### GIVEN INSTRUCTION:
What lines of the data hold the string "scene"? Pull each one out.

▬▬▬▬▬▬

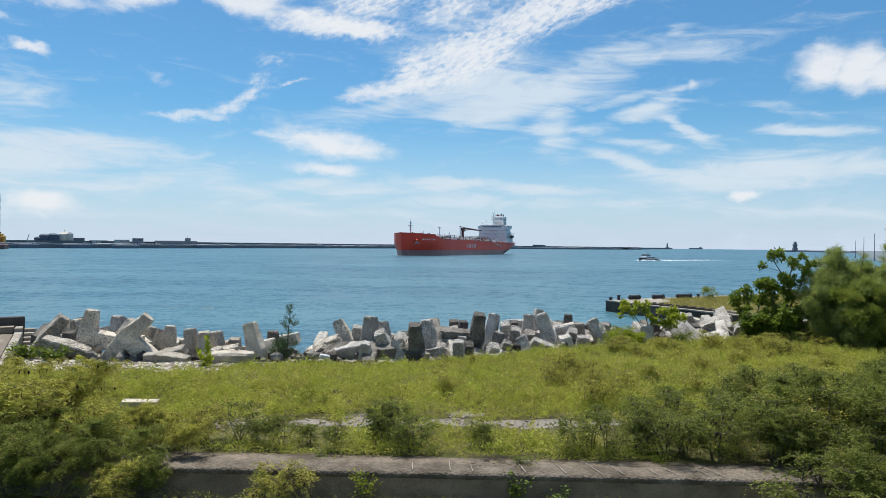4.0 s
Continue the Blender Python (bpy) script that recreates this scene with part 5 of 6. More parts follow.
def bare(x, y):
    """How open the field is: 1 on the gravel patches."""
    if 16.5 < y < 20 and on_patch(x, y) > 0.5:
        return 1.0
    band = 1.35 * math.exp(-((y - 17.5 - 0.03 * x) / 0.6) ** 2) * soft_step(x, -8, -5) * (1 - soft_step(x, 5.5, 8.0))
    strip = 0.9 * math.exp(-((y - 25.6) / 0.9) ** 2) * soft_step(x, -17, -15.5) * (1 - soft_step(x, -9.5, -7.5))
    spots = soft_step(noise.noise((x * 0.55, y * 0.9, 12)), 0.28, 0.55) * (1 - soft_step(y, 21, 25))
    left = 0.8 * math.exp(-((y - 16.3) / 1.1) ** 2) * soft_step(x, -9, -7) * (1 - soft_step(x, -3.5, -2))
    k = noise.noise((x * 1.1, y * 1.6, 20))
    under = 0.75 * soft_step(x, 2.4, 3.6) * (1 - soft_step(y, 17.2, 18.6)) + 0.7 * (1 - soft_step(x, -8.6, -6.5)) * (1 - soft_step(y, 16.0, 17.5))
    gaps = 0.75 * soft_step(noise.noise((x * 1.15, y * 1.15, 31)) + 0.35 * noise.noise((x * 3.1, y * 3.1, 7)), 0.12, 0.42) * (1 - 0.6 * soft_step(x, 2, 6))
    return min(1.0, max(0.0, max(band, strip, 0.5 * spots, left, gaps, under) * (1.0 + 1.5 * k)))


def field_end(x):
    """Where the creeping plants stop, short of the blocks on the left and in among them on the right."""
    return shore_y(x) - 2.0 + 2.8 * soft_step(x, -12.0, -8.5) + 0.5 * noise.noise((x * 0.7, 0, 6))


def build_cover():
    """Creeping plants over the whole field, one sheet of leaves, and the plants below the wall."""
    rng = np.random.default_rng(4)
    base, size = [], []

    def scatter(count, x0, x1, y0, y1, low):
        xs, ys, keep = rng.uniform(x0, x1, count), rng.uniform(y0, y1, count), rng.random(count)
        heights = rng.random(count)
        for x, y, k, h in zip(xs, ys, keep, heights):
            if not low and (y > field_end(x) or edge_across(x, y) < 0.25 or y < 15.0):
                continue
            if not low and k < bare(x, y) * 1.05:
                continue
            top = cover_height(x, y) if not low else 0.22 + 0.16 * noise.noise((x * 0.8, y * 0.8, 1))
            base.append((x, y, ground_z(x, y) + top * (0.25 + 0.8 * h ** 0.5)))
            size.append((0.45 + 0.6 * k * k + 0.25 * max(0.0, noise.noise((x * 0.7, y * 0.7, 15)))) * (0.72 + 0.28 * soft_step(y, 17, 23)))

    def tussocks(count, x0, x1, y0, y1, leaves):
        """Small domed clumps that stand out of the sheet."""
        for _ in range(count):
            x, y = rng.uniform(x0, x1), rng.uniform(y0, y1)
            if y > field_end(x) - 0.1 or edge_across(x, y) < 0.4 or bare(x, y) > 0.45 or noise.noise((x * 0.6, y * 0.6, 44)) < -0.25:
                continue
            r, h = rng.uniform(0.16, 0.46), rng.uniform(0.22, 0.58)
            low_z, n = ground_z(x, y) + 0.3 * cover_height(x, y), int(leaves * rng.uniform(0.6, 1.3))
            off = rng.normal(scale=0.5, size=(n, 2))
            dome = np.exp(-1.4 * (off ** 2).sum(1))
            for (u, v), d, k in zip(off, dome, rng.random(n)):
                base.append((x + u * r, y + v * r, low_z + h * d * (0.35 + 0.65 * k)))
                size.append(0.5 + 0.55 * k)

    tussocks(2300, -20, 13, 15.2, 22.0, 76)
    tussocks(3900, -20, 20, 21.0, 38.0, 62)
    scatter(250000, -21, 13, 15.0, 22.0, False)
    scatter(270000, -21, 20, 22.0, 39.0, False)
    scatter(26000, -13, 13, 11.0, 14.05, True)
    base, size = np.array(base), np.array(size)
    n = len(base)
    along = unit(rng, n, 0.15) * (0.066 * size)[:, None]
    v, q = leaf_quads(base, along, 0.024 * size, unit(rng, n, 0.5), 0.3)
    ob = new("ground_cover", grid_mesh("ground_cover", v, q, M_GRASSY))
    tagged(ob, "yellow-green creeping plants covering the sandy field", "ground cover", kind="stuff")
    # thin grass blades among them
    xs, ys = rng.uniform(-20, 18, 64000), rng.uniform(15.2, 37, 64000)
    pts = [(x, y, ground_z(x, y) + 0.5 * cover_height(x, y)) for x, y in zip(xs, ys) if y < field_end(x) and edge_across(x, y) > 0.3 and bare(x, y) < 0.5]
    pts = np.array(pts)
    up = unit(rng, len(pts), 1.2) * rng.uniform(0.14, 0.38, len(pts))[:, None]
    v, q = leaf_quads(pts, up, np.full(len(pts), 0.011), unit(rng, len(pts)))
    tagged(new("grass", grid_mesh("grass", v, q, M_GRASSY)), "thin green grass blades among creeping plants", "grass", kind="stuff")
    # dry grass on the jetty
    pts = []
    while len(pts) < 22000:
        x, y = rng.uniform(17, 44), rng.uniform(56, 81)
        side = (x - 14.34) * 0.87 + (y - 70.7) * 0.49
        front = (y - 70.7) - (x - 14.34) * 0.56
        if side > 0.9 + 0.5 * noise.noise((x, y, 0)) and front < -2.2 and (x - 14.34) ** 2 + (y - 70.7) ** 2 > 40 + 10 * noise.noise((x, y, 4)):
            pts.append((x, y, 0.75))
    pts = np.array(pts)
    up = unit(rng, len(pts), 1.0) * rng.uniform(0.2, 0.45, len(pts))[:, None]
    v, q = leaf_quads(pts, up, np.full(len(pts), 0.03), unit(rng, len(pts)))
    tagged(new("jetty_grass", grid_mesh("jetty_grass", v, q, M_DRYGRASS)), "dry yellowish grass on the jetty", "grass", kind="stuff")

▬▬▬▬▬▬

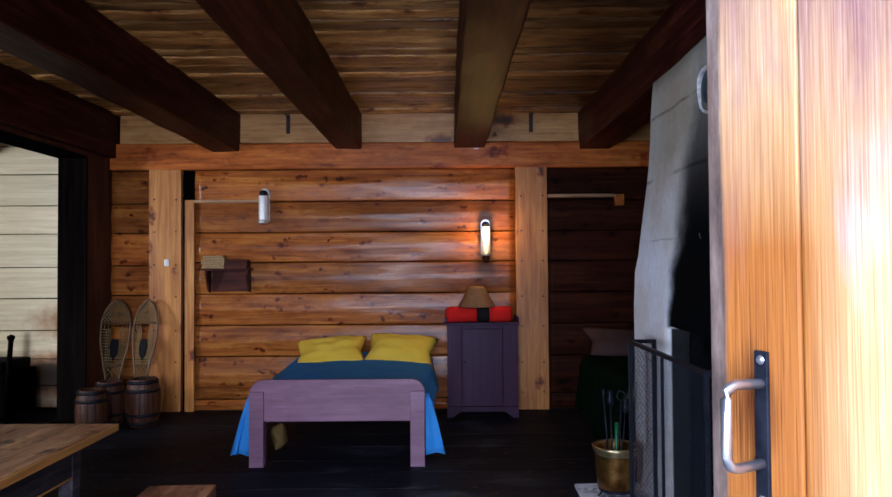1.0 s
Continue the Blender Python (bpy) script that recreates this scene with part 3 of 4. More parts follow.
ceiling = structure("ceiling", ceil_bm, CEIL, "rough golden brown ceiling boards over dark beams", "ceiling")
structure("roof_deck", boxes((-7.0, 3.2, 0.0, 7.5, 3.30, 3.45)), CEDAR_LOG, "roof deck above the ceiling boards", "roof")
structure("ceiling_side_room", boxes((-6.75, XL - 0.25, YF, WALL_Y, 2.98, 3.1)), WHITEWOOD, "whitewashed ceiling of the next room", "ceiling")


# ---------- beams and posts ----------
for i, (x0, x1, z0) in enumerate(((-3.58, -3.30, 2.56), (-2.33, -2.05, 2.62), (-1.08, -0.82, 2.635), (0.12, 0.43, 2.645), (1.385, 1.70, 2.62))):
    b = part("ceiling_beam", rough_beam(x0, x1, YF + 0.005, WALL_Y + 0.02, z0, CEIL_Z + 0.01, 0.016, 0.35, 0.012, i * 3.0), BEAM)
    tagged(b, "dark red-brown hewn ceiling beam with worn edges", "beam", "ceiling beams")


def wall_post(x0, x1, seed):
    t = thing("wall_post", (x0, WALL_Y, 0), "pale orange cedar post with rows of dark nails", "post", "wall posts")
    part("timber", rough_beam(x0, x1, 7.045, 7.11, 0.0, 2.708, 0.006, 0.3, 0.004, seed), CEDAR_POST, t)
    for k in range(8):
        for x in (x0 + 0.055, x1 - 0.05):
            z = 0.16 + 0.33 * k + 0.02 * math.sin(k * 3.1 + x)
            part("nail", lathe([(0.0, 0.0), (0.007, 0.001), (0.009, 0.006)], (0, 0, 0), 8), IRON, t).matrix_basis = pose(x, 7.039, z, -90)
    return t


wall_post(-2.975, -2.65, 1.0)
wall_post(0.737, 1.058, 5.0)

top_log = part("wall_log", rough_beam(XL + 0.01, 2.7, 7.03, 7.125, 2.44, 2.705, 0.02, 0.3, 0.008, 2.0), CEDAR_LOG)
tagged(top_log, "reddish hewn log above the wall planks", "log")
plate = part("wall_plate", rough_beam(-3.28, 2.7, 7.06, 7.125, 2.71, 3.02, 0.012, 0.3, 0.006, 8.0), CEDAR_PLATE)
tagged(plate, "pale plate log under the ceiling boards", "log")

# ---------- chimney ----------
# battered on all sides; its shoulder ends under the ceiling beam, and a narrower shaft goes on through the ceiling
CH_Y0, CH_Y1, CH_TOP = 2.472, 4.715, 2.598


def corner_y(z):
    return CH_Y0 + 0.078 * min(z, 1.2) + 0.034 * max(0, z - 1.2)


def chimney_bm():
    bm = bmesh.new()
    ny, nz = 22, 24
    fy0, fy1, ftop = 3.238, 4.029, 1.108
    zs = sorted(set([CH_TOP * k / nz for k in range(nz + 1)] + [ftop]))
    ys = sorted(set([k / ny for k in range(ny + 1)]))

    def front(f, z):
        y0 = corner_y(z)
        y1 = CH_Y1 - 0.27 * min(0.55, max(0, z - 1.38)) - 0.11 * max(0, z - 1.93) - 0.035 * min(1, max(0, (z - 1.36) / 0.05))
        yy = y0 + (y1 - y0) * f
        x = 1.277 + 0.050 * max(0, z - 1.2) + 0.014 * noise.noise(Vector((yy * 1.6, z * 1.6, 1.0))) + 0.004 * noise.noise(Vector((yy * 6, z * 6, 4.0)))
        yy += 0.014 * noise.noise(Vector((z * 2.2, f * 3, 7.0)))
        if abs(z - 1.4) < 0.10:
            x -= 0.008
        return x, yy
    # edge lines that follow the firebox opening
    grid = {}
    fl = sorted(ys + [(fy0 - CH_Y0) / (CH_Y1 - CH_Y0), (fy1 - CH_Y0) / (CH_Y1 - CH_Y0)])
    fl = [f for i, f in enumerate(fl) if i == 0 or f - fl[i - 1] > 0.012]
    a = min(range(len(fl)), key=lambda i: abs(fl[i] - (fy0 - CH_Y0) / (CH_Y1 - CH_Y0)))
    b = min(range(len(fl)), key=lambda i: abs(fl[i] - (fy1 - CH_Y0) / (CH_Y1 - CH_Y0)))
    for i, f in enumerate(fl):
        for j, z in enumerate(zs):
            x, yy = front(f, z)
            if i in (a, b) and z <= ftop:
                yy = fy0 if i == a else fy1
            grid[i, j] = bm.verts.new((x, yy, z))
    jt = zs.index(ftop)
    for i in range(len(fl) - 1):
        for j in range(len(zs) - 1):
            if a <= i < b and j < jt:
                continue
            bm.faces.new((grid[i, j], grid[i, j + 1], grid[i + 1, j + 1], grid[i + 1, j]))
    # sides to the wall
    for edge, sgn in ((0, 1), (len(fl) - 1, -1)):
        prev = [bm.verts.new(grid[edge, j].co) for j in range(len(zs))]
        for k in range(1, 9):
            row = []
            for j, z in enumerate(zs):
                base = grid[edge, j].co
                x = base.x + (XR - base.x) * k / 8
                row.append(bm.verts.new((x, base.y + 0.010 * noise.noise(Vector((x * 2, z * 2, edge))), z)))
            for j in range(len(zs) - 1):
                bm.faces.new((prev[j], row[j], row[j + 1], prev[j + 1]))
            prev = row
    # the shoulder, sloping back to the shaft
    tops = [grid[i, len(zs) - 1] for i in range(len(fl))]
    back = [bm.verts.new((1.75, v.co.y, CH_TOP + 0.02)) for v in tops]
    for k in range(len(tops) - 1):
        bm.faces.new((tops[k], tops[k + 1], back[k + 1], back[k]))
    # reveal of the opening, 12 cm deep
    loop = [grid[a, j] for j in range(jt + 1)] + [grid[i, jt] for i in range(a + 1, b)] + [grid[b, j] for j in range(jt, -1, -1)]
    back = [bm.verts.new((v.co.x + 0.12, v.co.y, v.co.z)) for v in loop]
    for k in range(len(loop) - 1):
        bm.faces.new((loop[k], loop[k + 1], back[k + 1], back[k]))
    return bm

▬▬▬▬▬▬

### OUTPUT FOR THIS EXERCISE:
Continue the Blender Python (bpy) script that recreates this scene with part 5 of 6. More parts follow.
Continue the Blender Python (bpy) script that recreates this scene with part 3 of 4. More parts follow.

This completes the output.